18. Configuring your .cshrc File
Introduction to FreeBSD

This is the Standard .cshrc files that comes with your system.

#csh .cshrc file

alias h		history 25
alias j		jobs -l
alias la	ls -a
alias lf	ls -FA
alias ll	ls -lA
alias su	su -m

setenv	EDITOR	vi
setenv	EXINIT	'set autoindent'
setenv	PAGER	more

set path = (~/bin /bin /usr/{bin,games} /usr/local/bin /usr/X11R6/bin)

if ($?prompt) then
	# An interactive shell -- set some stuff up
	set filec
	set history = 1000
	set ignoreeof
	set mail = (/var/mail/$USER)
	set mch = `hostname -s`
	set prompt = "${mch:q}: {\!} "
	umask 2
endif

The path statement tells your shell where to look for programs when you try to execute them. It starts with the first directory listed and looks there for any match to the command you have just entered. If it finds it, it executes that program.

If the directory is not listed in the path statement, it will not look there for executable files. Not even in your current directory. So even if you are in the same directory as the file you want to execute, it will not find it if that directory is not listed in your path statement.

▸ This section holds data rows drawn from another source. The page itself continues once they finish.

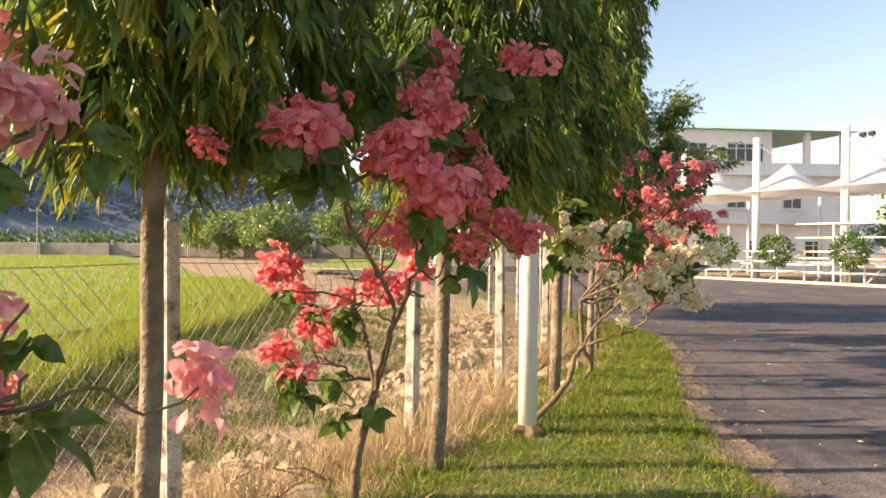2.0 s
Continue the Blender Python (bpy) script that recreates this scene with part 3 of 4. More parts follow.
def mussaenda(label, petals, trunk, heads, seed, girth=0.03, size=1.0, leafy=1.0, tips=(), spread=0.075, more=3, leaf_size=1.0, crook=0.045, twiggy=3, limbs=(), tip_leaf=1.0):
    """A shrub: a bent trunk, crooked limbs, a branch from the nearest wood to each flower head, leaves below the heads."""
    r = np.random.default_rng(seed)
    root = np.array(trunk[0])
    t = thing("mussaenda_shrub", label, "shrub", pose(*root), group="mussaenda shrubs")
    pts = bend_line(np.array(trunk) - root, 5, 0.004)
    part("trunk", tube(Shape(), pts, np.linspace(girth, girth * 0.6, len(pts)), 8, rough=0.08), "twig", t, smooth=True)
    if petals not in HEADS:
        HEADS[petals] = [flower_head(300 + i, 58 + 6 * i) for i in range(6)]
        for m in HEADS[petals]:
            m.materials.append(M[petals])
    fork = pts[-1]
    spots = [np.array(h) - root for h in heads] + [np.array(h) - root for h in tips]
    green = {tuple(np.array(h) - root) for h in tips}
    lines = [bend_line(np.array(l) - root, 5, 0.006) for l in limbs]
    if not lines:
        P = np.array(spots)
        mains = max(2, len(spots) // 9)
        mid = P[r.choice(len(P), mains, replace=False)]
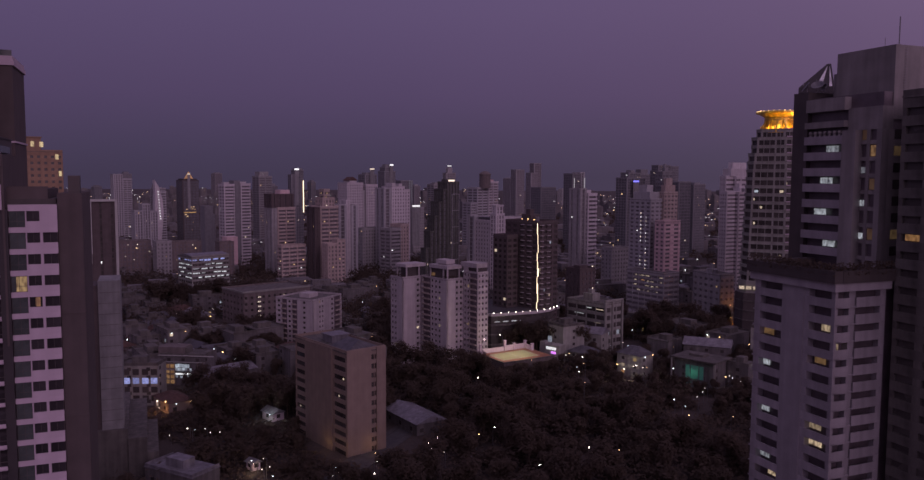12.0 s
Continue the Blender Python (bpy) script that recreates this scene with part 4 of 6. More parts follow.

If you want to execute a command in your current path, you have to precede the command with ``./''. For example, you are in the /usr/local/www/cgi-bin directory and want to test out a program you have written. The program is getdata.pl, and you have just tried to run it by typing getdata.pl, however instead of the HTML output you expect, you just get the error, getdata.pl: Command not found. This is because you did not include the ``.'' directory in your path statement. Remember that in UNIX, the ``.'' represents the current directory. To get this file to execute you would need to type:

./getdata.pl

Now you should see the HTML output you expect, unless you messed up in your program and then you will get error messages pertaining to the language you wrote the program in.

A TCSH Example

As we mentioned earlier, the tcsh has a few extra features over the base csh that make life on the command line a little easier. Here is an example .cshrc file that takes advantage of tcsh's goodies:

#tcsh .tcshrc file

alias h		history 25
alias j		jobs -l
alias la	ls -a
alias lf	ls -FA
alias ll	ls -lF
#alias su	su -m -- bad for su'ing to root..

setenv	EDITOR	vim
setenv	PAGER	less

set path = ( ~/bin /usr/local/bin /bin /usr/{bin,games} 
/usr/sbin /sbin /usr/local/samba/bin /usr/X11R6/bin /usr/local/java/bin .)

setenv IRCNICK ringzero
setenv IRCSERVER irc2.magic.ca
setenv NNTPSERVER news.sentex.ca

if ($?prompt) then
	# An interactive shell -- set some stuff up
	set filec
	set fignore = .o		# ignore object files for filec
	set showmatch			# for programming
	set history = 100 
	set savehist = 75		# tcsh version of history..
	set ignoreeof
	set mail = (/var/mail/$USER)
	set prompt="vinyl:{%h}%~ %% "	# tcsh version of above!

	set watch = (1 gabor any mike any adrian any pwardrop any)

	umask 2
endif

The first things to note are the setenv lines. In this case, they are setting some environment variable that are used by my news reader software and IRC client software. The next point of interest is the set fignore = .o, which makes the file completion (set filec) ignore files that end in ``.o''. This is nice if you're a C programmer since you never would want to edit or manually do much with a .o file - you want the ``.c'' file! The showmatch option is another addition to the file completion mechanism of tcsh. Try it out and see what it does for yourself! The set prompt option sets up a very friendly prompt for your shell. It will show you what directory you are in all the time. Here's what it looks like:

mark:{123}~ % cd /usr/src
mark:{124}/usr/src %

Note that the tilde character (``~'') indicates your home directory. Now that you've seen some of what the tcsh and csh options are, the best way to learn more about them is to man tcsh! All of the features of both shells (such as the ``watch'' feature of tcsh) are documented in the man pages. Go ahead and take a look and experiment to see what fun tricks you prefer!

Note:

If you change your .cshrc file, you can re-read the changes by issuing a source .cshrc!